One could write a characterization of the powerful and brilliant mind which was purely dogmatic and formally logical and one could explain why in the conditions of the social impoverishment of Russia, history entrusted to just such a mind the defence and propagation of Marxism, of the least dogmatic and the least formal doctrine wherein through the fabric of generalizations appear the living flesh and hot blood of the social struggle and its passions: how where the doctrine was left still without its social body and nestled in the consciousness of the intelligentsia there had to come forward as its spokesman the polemicist, the logician and alas frequently the sophist. And in this contradiction between the character of the world-outlook and individual intellectual make-up on the one hand and the tasks and conditions of life on the other lay the source of all the later wavering and errors which have now terminated in an irreversible collapse.

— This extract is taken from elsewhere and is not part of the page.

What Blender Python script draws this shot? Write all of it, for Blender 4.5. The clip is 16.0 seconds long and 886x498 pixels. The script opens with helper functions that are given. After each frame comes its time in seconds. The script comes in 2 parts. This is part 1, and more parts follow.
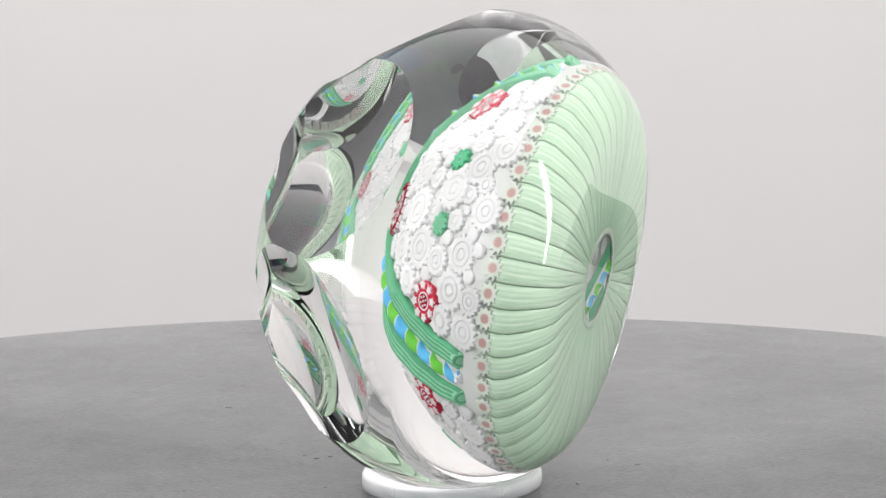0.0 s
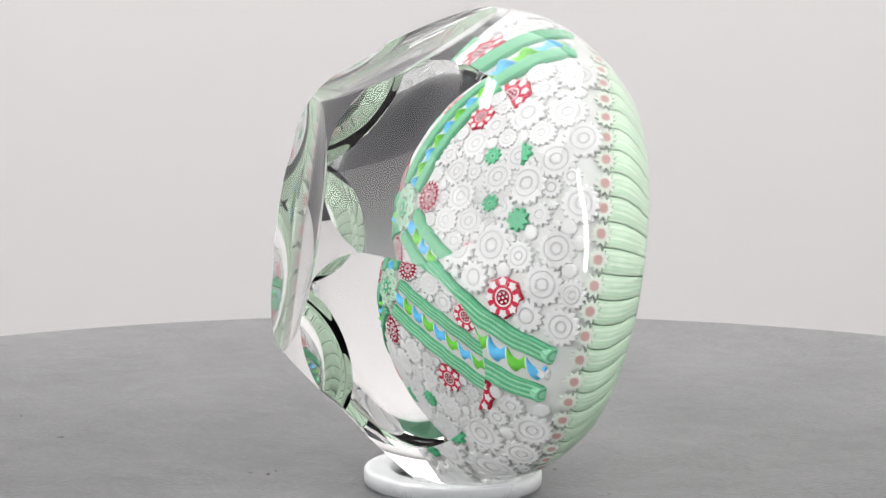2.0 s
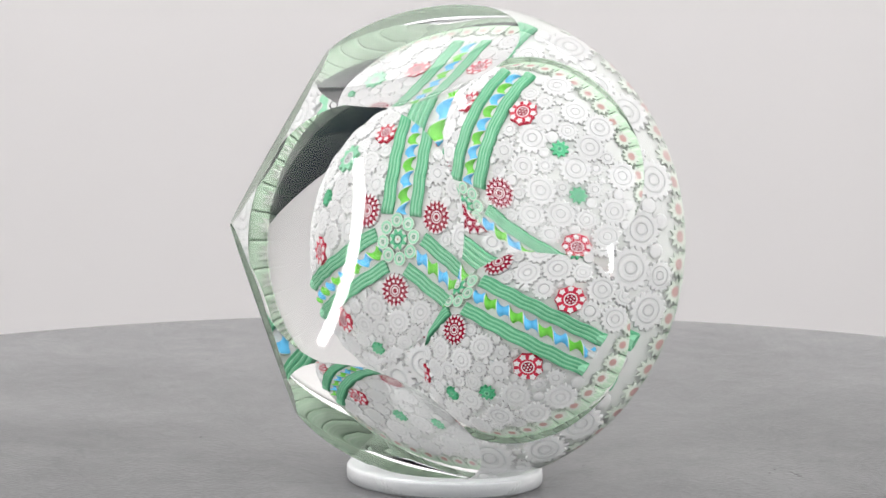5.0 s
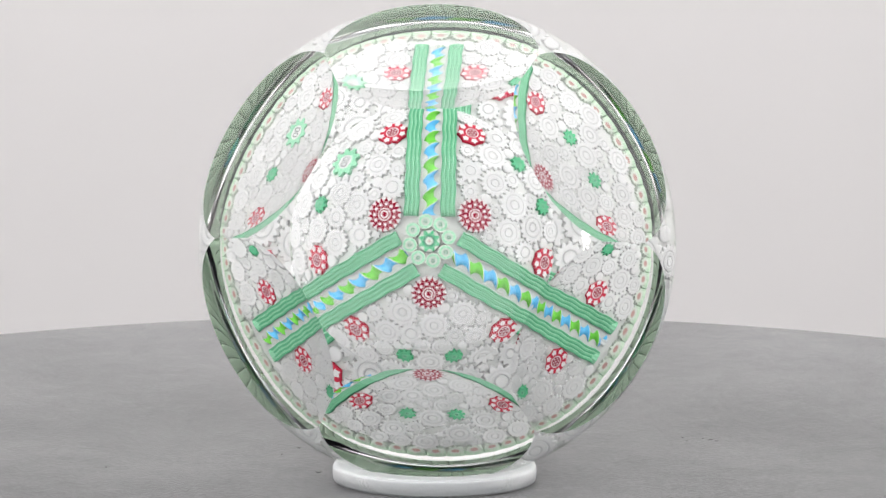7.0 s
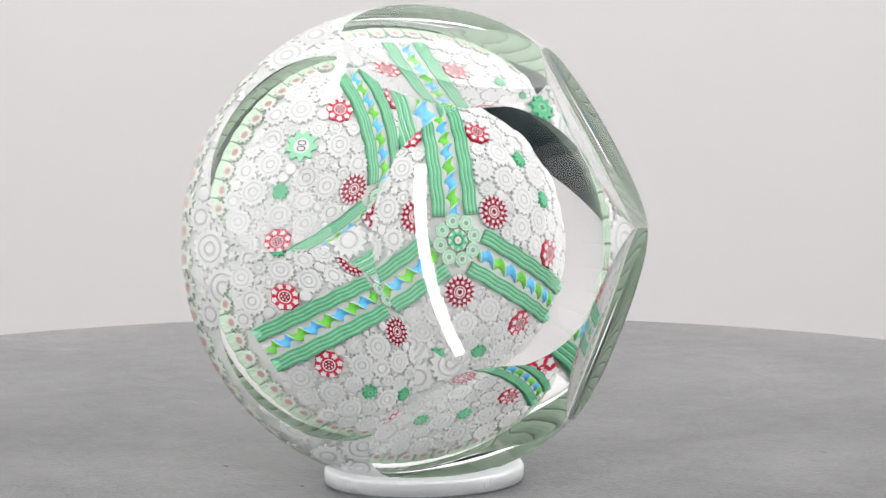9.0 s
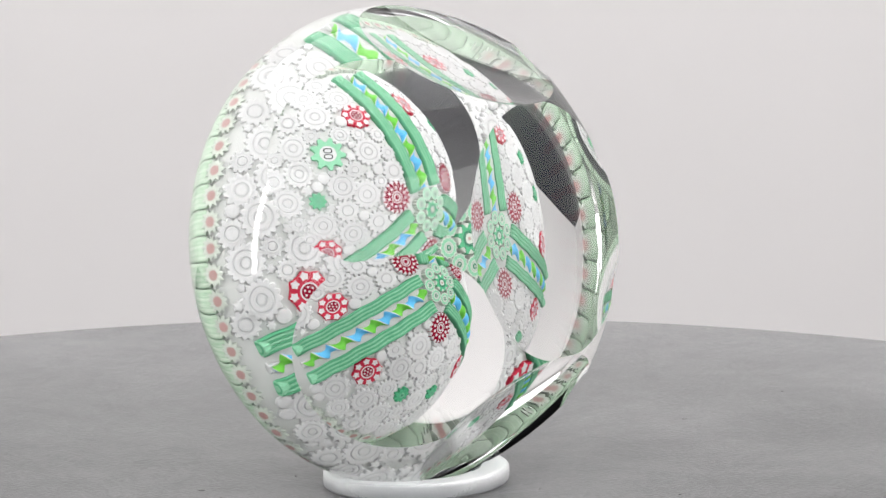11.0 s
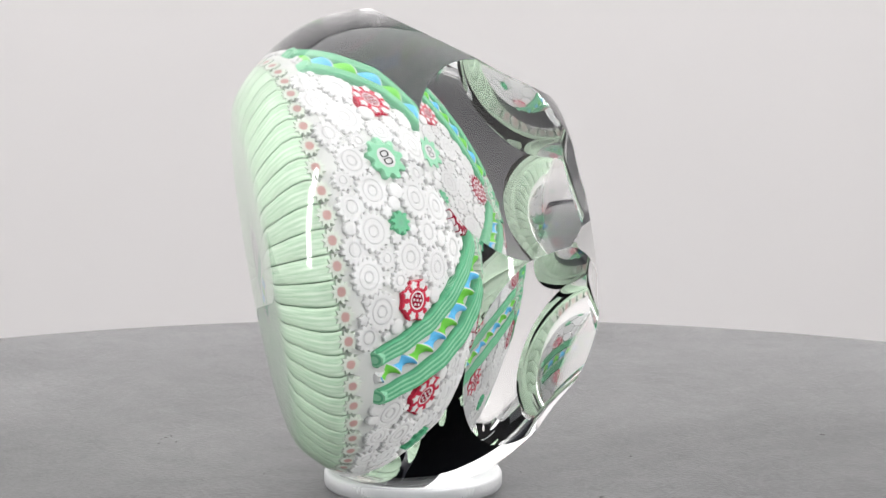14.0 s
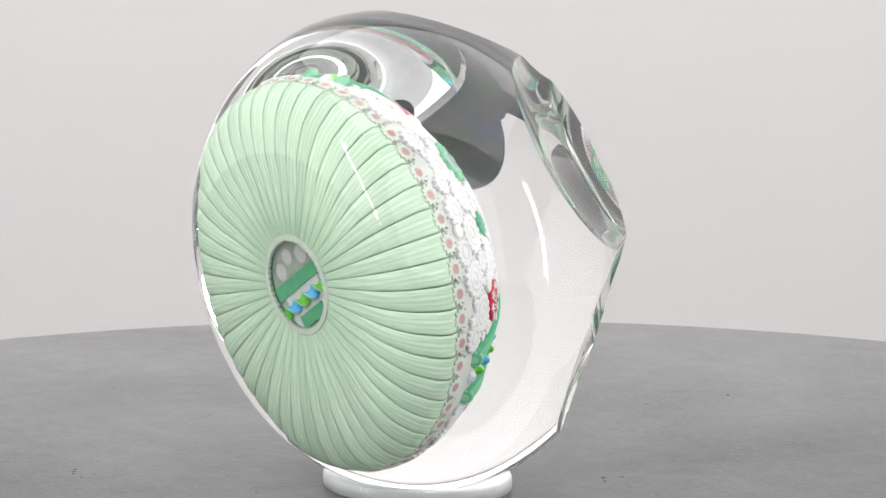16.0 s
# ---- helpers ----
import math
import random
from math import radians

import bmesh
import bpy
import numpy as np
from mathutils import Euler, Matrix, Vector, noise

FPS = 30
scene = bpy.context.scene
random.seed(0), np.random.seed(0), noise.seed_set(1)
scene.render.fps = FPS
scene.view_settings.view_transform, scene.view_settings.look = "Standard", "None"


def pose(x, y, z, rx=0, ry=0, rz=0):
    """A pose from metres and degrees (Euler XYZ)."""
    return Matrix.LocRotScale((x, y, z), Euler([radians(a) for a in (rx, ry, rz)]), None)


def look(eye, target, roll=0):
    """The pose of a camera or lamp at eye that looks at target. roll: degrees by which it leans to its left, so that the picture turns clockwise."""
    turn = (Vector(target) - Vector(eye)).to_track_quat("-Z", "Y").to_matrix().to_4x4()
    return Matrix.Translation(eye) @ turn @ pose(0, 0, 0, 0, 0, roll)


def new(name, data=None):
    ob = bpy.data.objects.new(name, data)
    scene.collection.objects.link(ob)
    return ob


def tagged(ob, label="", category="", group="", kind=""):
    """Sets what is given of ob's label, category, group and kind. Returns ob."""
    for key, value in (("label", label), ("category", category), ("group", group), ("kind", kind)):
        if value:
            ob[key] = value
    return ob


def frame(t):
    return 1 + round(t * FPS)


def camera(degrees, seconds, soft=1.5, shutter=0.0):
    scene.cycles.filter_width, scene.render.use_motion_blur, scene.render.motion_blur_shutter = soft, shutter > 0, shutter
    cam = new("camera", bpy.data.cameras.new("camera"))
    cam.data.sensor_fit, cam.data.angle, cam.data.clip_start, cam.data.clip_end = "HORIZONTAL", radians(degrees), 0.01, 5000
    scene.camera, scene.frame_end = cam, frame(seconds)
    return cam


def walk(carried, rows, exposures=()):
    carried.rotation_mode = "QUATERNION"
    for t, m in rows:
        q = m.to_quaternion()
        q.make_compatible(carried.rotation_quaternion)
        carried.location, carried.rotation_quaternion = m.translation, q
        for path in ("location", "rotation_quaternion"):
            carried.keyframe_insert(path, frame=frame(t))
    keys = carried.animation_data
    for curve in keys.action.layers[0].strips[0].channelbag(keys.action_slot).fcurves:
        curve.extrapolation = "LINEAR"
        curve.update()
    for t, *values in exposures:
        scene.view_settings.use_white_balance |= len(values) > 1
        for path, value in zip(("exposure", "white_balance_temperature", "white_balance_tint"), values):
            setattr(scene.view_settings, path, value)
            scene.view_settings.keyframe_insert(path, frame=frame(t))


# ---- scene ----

But now is not a time for writing psychological studies. The case of Plekhanov is not merely a personal tragedy but a political fact. And while immediately around Plekhanov in his surrounding retinue of nobodies there is no one who could make him understand that his public actions are not only destroying him but also hopelessly darken the image which now forms the property of party history, we are left not only the duty but the right to be contemptuous.
He, Plekhanov, over the telegraph invokes the faction to tell him “not to worry” – an act of political renegation – but from both the faction which wishes to remain at its post and the party which has sufficient strength to step over the intellectual corpse of its founder, Plekhanov must get the answer:
“We don’t care whether you’re worried or not; but we do ask you once and for all to stop worrying us!”